From one bigotry to another
Pope Benedict recently reminded the academic world to do its task of educating students properly. He zeroed in on the need for solid, clear ethical grounding that the youth need if they have to be properly equipped to face the multi-challenges of the present and the future.
“University communities cannot be satisfied with merely imparting knowledge. They must also teach students values and profound motivations,” the Pope said.
This is, plainly speaking, a tall order. The task of imparting knowledge alone is already a gigantic job, what with all the explosion of data that are now almost literally floating in space, waiting to be known and utilized.
At the moment, many people are at a loss as to what to make of the profusion of information glutting our media and other places. In this kind of situation itś very easy to appear knowledgeable without being truly educated.
But the task of teaching “values and profound motivations,” which is actually the real McCoy in the business of education and formation, is simply beyond description.
It involves nothing less than entering into the minds and hearts of the students, and forming them in the truth and in charity in all their aspects and levels. This is mainly a spiritual affair, to which many of us are still very much uncomfortable.
And mind you, this cannot be done simply by giving classes and dishing out lessons plans and modules of data and information, no matter how indispensable they also are.
Our problem is that we are often stuck with the collective means of formation, remaining most of the time on the surface only, on the formal and external levels. Theres a crucial gap that is not effectively addressed by us. We are still averse to the idea of getting into peoples interior life.
This is not to mention that many teachers and educators are in the dark about what to say and teach about values formation and motivating students. In many instances, deformation is made rather than formation, because of ignorance and incompetence in this area.
My experience is that every time I get to talk to a student individually, especially when I look at their eyes, I see an abyss, a veritable whole new world and universe that needs to be explored, understood and tutored.
It’s a delicate world out there that needs to be handled properly. A lot of patience is required, plus a great capacity for understanding and compassion, for creativity, flexibility and optimism.
Of course, one has to be well grounded on the clear if not correct anthropology, on a good understanding of the true nature of man, in all his aspects. He too has to learn the art and skill of dispensing pieces of advice in a timely manner.
I don’t think it’s an impossible task. But definitely it’s a very difficult and most trying job. Just the same, if the will is set on it, and that will is translated into action stretched in perseverance and is made to develop into a kind of system, things can be a lot easier and even enjoyable, gratifying and enlightening.
What we have to avoid is to allow the process of education to stay in the external level. It has to go all the way to touching the very mind and heart of the student, conforming them ultimately to the mind and heart of God.
A stunted kind of formation will produce the anomaly known as bigotry or narrow-mindedness. In time, its ill-effects on the persons and society will appear, leaving a mess of one kind or another.

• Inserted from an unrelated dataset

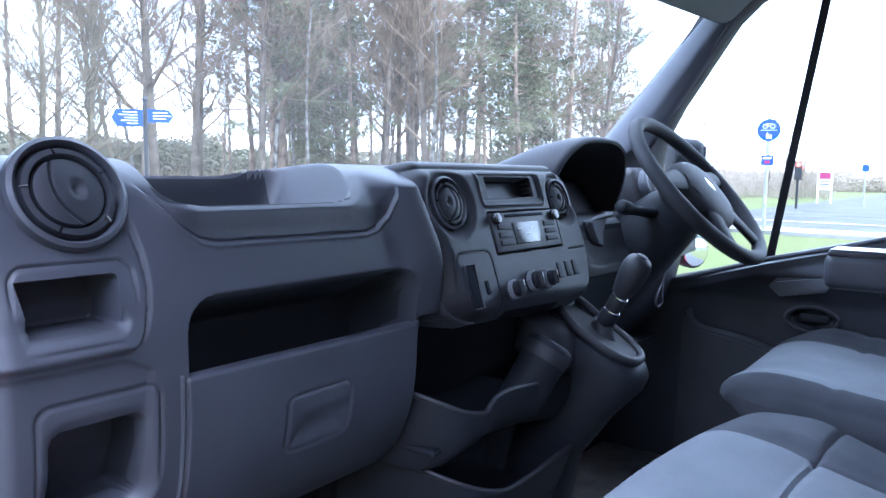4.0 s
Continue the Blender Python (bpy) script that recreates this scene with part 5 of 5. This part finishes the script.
# ---- outside: ground, road, signs ----
GRASS = material("grass_ground", (0.075, 0.092, 0.030), 0.95, grain=0.4, grain_scale=30, bump=0.6, vary=0.3, vary_scale=0.35, stain=(0.105, 0.095, 0.045), spec=0.1)
ASPHALT = material("asphalt", (0.088, 0.086, 0.082), 0.9, grain=0.25, grain_scale=60, bump=0.3, vary=0.12, vary_scale=0.5, spec=0.1)
ASPHALT_DARK = material("dark_asphalt", (0.06, 0.06, 0.063), 0.75, grain=0.3, grain_scale=80, bump=0.4, vary=0.15, vary_scale=0.7, spec=0.3)
PAVING = material("paving", (0.2, 0.195, 0.18), 0.85, grain=0.2, grain_scale=40, bump=0.3, vary=0.15, vary_scale=0.8)
STONE = material("kerb_stone", (0.36, 0.35, 0.33), 0.85, grain=0.2, grain_scale=50, bump=0.4, vary=0.2, vary_scale=2)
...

In the past, when the religious kind of formation was dominant, this disorder of religious and clerical bigotry came about, precisely because the education froze in the formalistic aspect without touching base with the hearts of people.
This bigotry produced people who could not apply their professed faith into their work and other earthly affairs like business and politics. There’s inconsistency. And it breeds all forms of deceit and hypocrisy.
Nowadays, when education is dominated by a secular approach, a swing to the other extreme takes place. When the same neglect is also committed, we get the phenomenon of secularist bigotry, intolerant of things spiritual and supernatural.
What we have to aim at is an education and formation that is ongoing and abiding, that goes all the way both to its foundations and to its real goals, and is holistic since it blends all the aspects of man, material and spiritual, natural and supernatural, temporal and eternal.